What are your passions and goals?
Do you want to live and work while traveling?
Do you want to simply earn enough to support a grander mission?
Lifestyle entrepreneurship doesn’t have to involve travel. It can allow you to raise your children, care for ailing loved ones, or spend time on a hobby or volunteer work. But it all starts with deciding what life you want to lead and then building a career around it.
Pinpoint Your Passions
What are you passionate about? In some cases, you might be able to combine your passion and your business. For example, if you love food and travel, you might be able to build a lifestyle business around a travel food blog.
Brainstorm Ideas That Align With Your Passions
There are essentially three ways to make money: sell your skills, sell physical products, or sell information.
Using your list of passions, come up with business ideas that involve making money from them. For example, if you love gardening, some ideas to make money can include a landscaping business (selling skills), selling gardening tools (physical products), or selling a course on gardening (information).
Research Your Ideas
Pick a few of your top ideas and research whether or not they can help you create the life you want. If they don’t provide you with the freedom to pursue your lifestyle goal outlined in the first step, then they’re not the home business you want.
Things to consider are portability (if you want to travel), flexibility, and income potential. You’ll also need to determine if there is a market for your ideas.
Develop a Business Plan
Make a list of what is involved in getting your lifestyle business off the ground. The basics include a website and email list service. But you also need to consider what you’re offering and how you’ll deliver it. In this step, you want to list all the to-dos and equipment you’ll need to get started.
Next, write your lifestyle business plan. This should include all the details that go into a traditional business plan, such as your product and service idea, financials, marketing, and so on. However, you’ll also want to pay special attention to make sure it’s going to support the life you want.
Take Care of the Paperwork
Obtain any permits and licenses necessary to set up your business structure and legally form your business. If you plan to be a traveling lifestyle entrepreneur, you still need to pick a place to call home. Even if you don’t live there for most of the year, you need a place of residence that will be listed on all your business documents.

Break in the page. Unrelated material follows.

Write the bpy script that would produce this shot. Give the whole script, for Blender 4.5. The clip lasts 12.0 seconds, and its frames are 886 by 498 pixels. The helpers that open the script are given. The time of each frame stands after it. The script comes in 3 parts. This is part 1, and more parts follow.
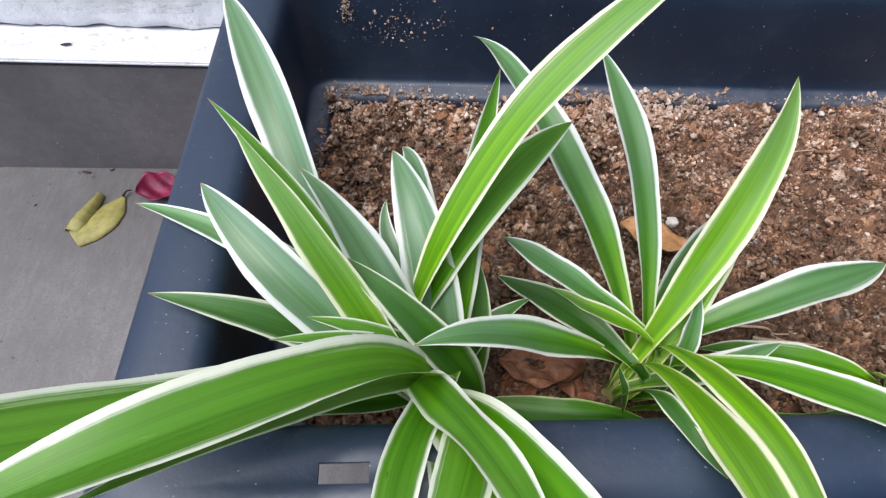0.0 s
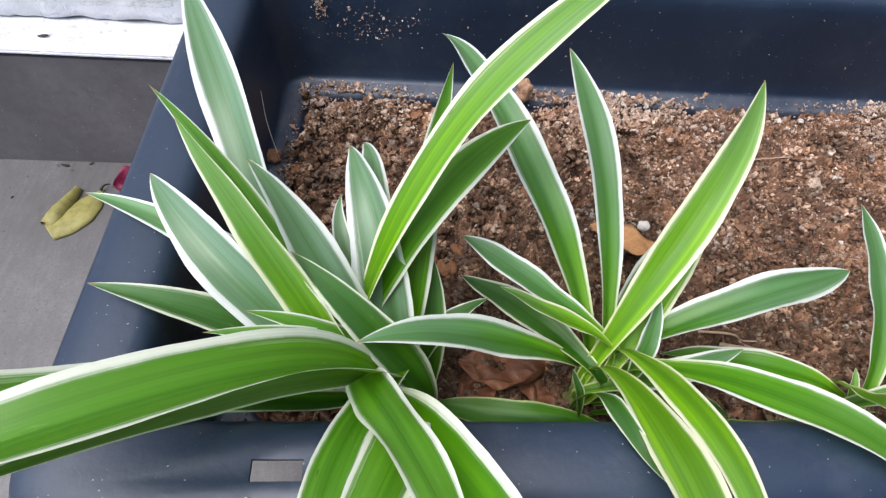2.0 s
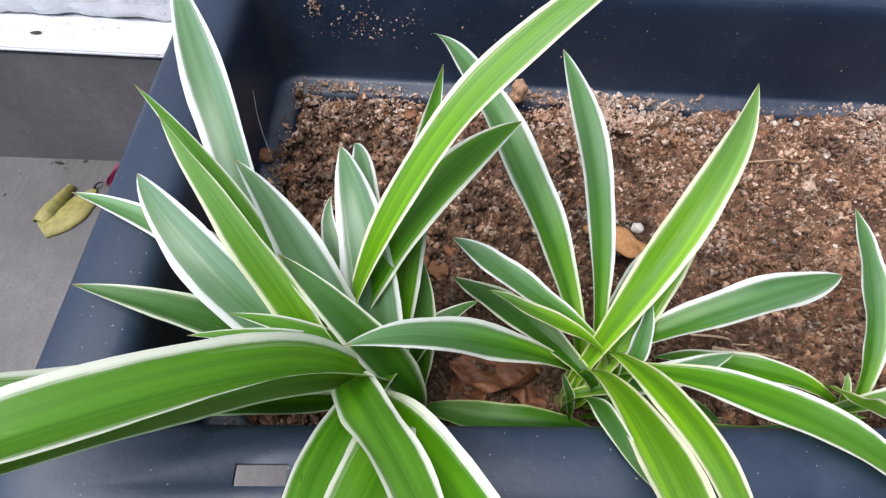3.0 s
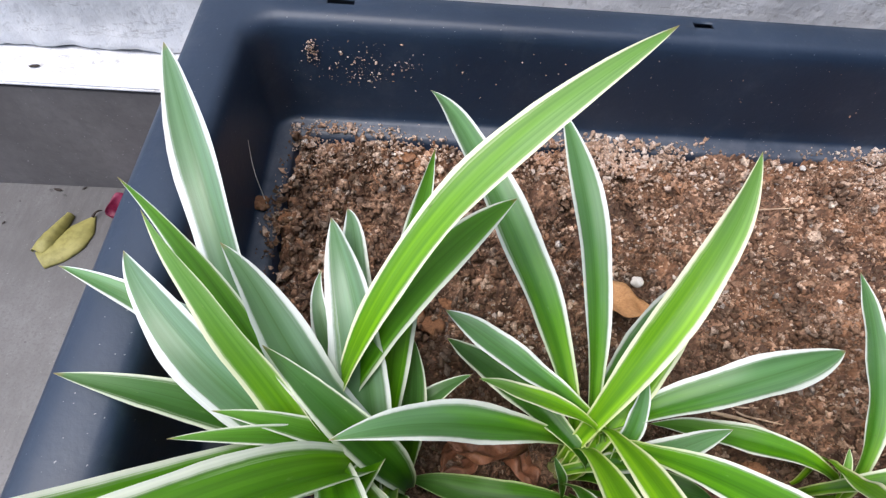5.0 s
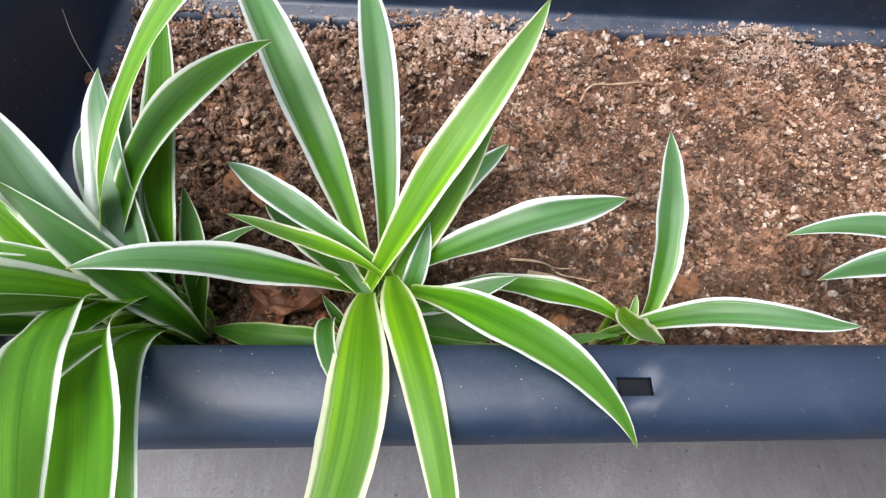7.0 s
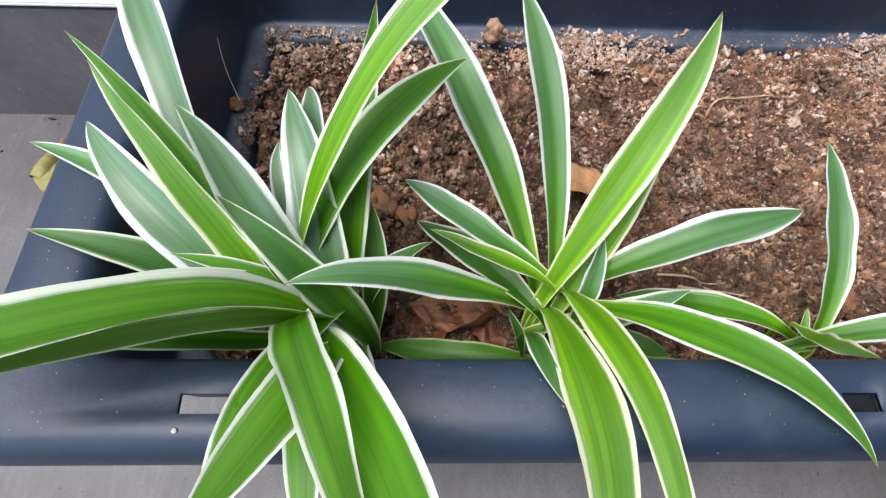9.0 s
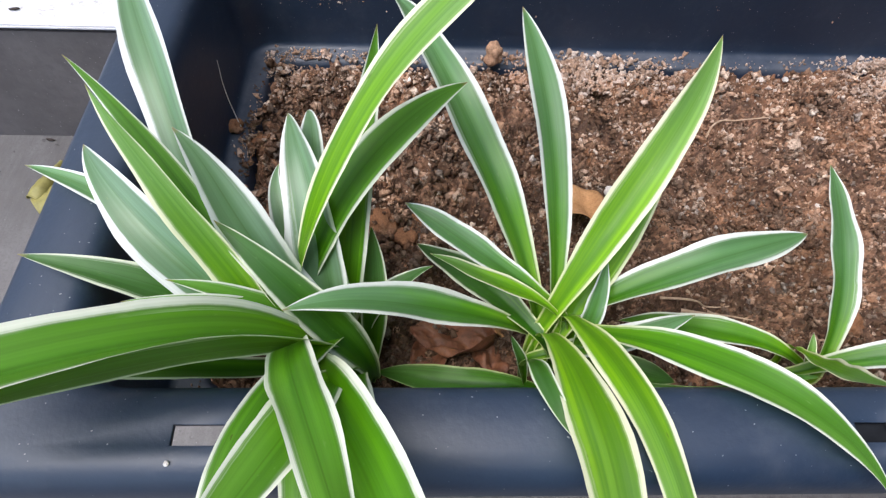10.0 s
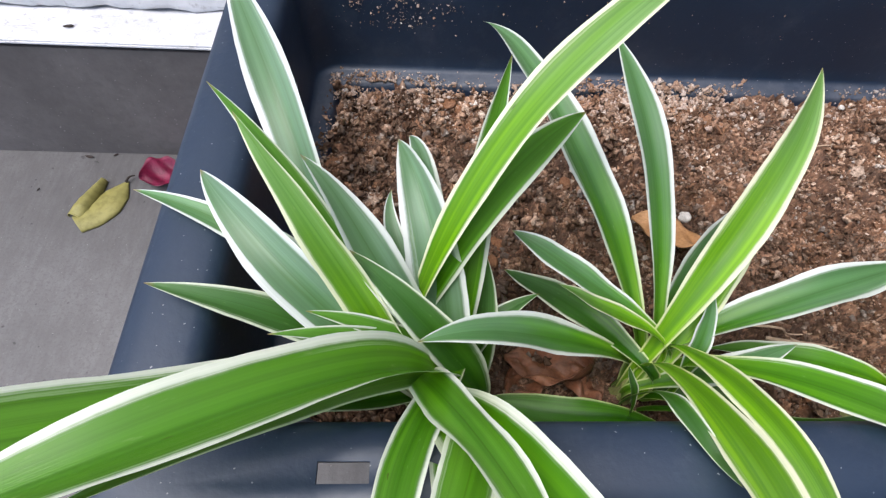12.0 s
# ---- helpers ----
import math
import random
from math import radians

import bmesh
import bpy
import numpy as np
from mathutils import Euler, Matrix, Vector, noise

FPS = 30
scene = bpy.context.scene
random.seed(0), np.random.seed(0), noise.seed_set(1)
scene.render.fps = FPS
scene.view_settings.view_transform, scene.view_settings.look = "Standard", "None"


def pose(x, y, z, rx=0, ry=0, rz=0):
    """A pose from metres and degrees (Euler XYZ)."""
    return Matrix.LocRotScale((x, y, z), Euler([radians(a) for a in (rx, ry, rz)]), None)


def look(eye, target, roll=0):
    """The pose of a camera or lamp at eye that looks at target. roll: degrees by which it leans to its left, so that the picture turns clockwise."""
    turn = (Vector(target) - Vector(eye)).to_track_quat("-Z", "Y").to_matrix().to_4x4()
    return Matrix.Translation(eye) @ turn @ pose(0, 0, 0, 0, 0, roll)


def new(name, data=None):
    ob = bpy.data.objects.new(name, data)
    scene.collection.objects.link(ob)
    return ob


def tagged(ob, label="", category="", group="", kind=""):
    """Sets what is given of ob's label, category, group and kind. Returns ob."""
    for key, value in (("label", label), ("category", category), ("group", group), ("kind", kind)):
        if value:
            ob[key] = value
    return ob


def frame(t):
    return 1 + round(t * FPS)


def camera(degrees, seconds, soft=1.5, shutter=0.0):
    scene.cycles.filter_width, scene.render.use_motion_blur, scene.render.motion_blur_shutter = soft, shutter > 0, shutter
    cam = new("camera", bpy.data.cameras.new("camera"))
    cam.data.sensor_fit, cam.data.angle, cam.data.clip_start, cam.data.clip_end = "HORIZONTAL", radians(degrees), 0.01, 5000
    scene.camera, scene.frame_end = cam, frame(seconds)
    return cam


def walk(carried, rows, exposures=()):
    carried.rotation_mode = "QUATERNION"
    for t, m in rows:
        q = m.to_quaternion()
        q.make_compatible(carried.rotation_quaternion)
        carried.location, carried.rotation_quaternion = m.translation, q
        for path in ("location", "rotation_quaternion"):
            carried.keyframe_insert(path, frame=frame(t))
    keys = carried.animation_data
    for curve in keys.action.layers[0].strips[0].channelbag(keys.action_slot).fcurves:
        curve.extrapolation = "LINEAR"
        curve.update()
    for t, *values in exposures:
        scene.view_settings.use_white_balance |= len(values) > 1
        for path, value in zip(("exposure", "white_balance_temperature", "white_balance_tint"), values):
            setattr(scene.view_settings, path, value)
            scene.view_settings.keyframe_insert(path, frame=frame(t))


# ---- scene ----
# The planter's rim lies at z = RIM above the ground (z = 0); x runs along its front, y towards the wall.
cam = camera(78.02, 12.0, soft=1.3)
PATH = [
    (0, (0.02829, -0.03853, 0.39970), (0.04145, 0.06994, 0.23219), 5.84),
    (0.5, (0.04015, -0.04000, 0.40560), (0.05281, 0.06948, 0.23870), 5.70),
    (1, (0.04428, -0.03999, 0.40619), (0.05649, 0.07072, 0.24008), 5.68),
    (1.5, (0.04717, -0.03927, 0.39383), (0.05964, 0.07045, 0.22708), 6.61),
    (2, (0.04691, -0.03964, 0.39649), (0.06021, 0.07019, 0.22987), 7.03),
    (2.5, (0.04743, -0.03922, 0.39954), (0.06137, 0.07046, 0.23288), 7.53),
    (3, (0.05052, -0.03761, 0.39620), (0.06430, 0.07183, 0.22936), 7.60),
    (3.2, (0.05017, -0.03410, 0.39323), (0.06370, 0.07497, 0.22613), 7.58),
    (4.8, (0.04652, -0.00456, 0.40965), (0.05865, 0.10679, 0.24396), 7.30),
    (5, (0.05517, -0.00795, 0.41023), (0.06692, 0.10040, 0.24253), 7.54),
    (5.5, (0.12238, -0.02274, 0.41513), (0.13489, 0.07876, 0.24325), 8.67),
    (6, (0.16433, -0.03746, 0.41873), (0.17756, 0.06006, 0.24462), 9.11),
    (6.5, (0.16346, -0.04217, 0.41194), (0.17819, 0.05375, 0.23706), 10.31),
    (7, (0.14565, -0.04238, 0.40220), (0.16095, 0.04543, 0.22316), 9.62),
    (7.5, (0.09829, -0.04416, 0.38243), (0.11057, 0.04455, 0.20360), 7.59),
    (7.7, (0.08929, -0.04494, 0.37850), (0.09818, 0.04527, 0.20022), 5.51),
    (9.3, (0.07998, -0.04364, 0.39976), (0.08612, 0.05289, 0.22471), 3.57),
    (9.5, (0.08049, -0.04345, 0.39890), (0.08655, 0.05471, 0.22475), 3.35),
    (10, (0.07921, -0.04010, 0.39579), (0.08615, 0.06064, 0.22316), 3.84),
    (10.5, (0.07981, -0.04036, 0.39586), (0.08730, 0.06170, 0.22403), 4.20),
    (11, (0.07797, -0.03741, 0.39885), (0.08676, 0.06586, 0.22780), 4.93),
    (11.5, (0.06401, -0.03237, 0.39797), (0.07378, 0.07181, 0.22752), 5.55),
    (12, (0.02847, -0.03368, 0.39428), (0.03968, 0.07177, 0.22472), 6.07),
]
walk(cam, [(t, look(eye, target, roll)) for t, eye, target, roll in PATH],
     [(0, 1.40), (3, 1.45), (5, 1.48), (5.5, 1.52), (6, 1.56), (6.5, 1.55), (7, 1.68), (7.5, 1.73), (9.5, 1.47), (11, 1.42), (12, 1.36)])
RIM = 0.216

# ---------------------------------------------------------------- light
world = bpy.data.worlds.new("sky")
scene.world = world
world.use_nodes = True
wn = world.node_tree.nodes
sky = wn.new("ShaderNodeTexSky")
sky.sky_type, sky.sun_disc = "NISHITA", False
sky.sun_elevation, sky.sun_rotation = radians(70), radians(255)
sky.air_density, sky.dust_density, sky.ozone_density = 1.0, 3.0, 1.6
world.node_tree.links.new(sky.outputs[0], wn["Background"].inputs[0])
wn["Background"].inputs[1].default_value = 0.15
sun_data = bpy.data.lights.new("sun", "SUN")
sun_data.energy, sun_data.angle, sun_data.color = 1.7, radians(55), (0.985, 0.985, 1.02)
sun = new("sun", sun_data)
sun.matrix_world = look((-0.75, -0.15, 2.6), (0.15, 0.15, 0))


# ---------------------------------------------------------------- node helpers
def material(name):
    m = bpy.data.materials.new(name)
    m.use_nodes = True
    nt = m.node_tree
    return m, nt, nt.nodes["Principled BSDF"]


def node(nt, kind, **values):
    n = nt.nodes.new("ShaderNode" + kind)
    for key, value in values.items():
        n.inputs[key.replace("_", " ")].default_value = value
    return n


def noise_tex(nt, scale, detail=4.0, rough=0.55, coords=None, stretch=None):
    n = node(nt, "TexNoise", Scale=scale, Detail=detail, Roughness=rough)
    if coords is not None:
        if stretch:
            mp = nt.nodes.new("ShaderNodeMapping")
            mp.inputs["Scale"].default_value = stretch
            nt.links.new(coords, mp.inputs["Vector"])
            coords = mp.outputs[0]
        nt.links.new(coords, n.inputs["Vector"])
    return n.outputs["Fac"]


def ramp(nt, fac, stops, smooth=False):
    r = nt.nodes.new("ShaderNodeValToRGB")
    e = r.color_ramp.elements
    while len(e) < len(stops):
        e.new(0.5)
    for k, (p, c) in zip(e, stops):
        k.position = p
        k.color = (*c, 1) if isinstance(c, tuple) else (c, c, c, 1)
    if smooth:
        r.color_ramp.interpolation = "EASE"
    nt.links.new(fac, r.inputs[0])
    return r.outputs[0]


def mix(nt, fac, a, b, mode="MIX"):
    m = nt.nodes.new("ShaderNodeMix")
    m.data_type, m.blend_type = "RGBA", mode
    for sock, value in ((m.inputs[0], fac), (m.inputs[6], a), (m.inputs[7], b)):
        if isinstance(value, bpy.types.NodeSocket):
            nt.links.new(value, sock)
        else:
            sock.default_value = value if isinstance(value, (int, float)) else (*value, 1)
    return m.outputs[2]


def calc(nt, op, a, b=None, c=None):
    m = nt.nodes.new("ShaderNodeMath")
    m.operation = op
    for sock, value in zip(m.inputs, (a, b, c)):
        if isinstance(value, bpy.types.NodeSocket):
            nt.links.new(value, sock)
        elif value is not None:
            sock.default_value = value
    return m.outputs[0]


def bump(nt, shader, height, strength, distance):
    b = node(nt, "Bump", Strength=strength, Distance=distance)
    nt.links.new(height, b.inputs["Height"])
    nt.links.new(b.outputs[0], shader.inputs["Normal"])


def coords(nt, which="Object"):
    return nt.nodes.new("ShaderNodeTexCoord").outputs[which]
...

If you’re an ex-pat or want to live abroad, talk to a lawyer or accountant for advice on setting up a residency outside of your current country. You’ll also need to consider banking and other financial details if you’ll be moving out of the country or traveling.
Develop Pricing and Marketing
Set up pricing for your products or service. Make sure you’re charging enough to fund your lifestyle goal, but not so much that you don’t have a market willing to pay your prices.
You’ll also need to build your website and email marketing funnel. This is essentially your business center. This is where you’ll sell yourself, as well as your products and services.
You’ll need to define your ideal client/customer, figure out the best place to reach them, and create materials and systems to get your business in front of them. Email, social media, blogging, interviews on podcasts, and videos are all great ways to spread the word about your business.
Automate, Systematize, and Outsource Where Possible
Automation can include things such as digital product delivery after a sale or social media scheduling tools.
Systems are processes that run your business seamlessly. They can include lead generation systems, sales funnels, and sales processes.
You can hire a virtual assistant (or several) to manage many of the day-to-day aspects of your business, such as customer support, social media management, public relations and marketing, and bookkeeping. The more work you can delegate to someone else, the more time you can spend on your lifestyle goals.
A lifestyle entrepreneur is someone who tailors their business to support their lifestyle goals.
Lifestyle entrepreneurs typically prioritize freedom over business growth.
Like other entrepreneurs, lifestyle entrepreneurs should have a business plan and business goals; however, these goals will be in service of their greater lifestyle goals.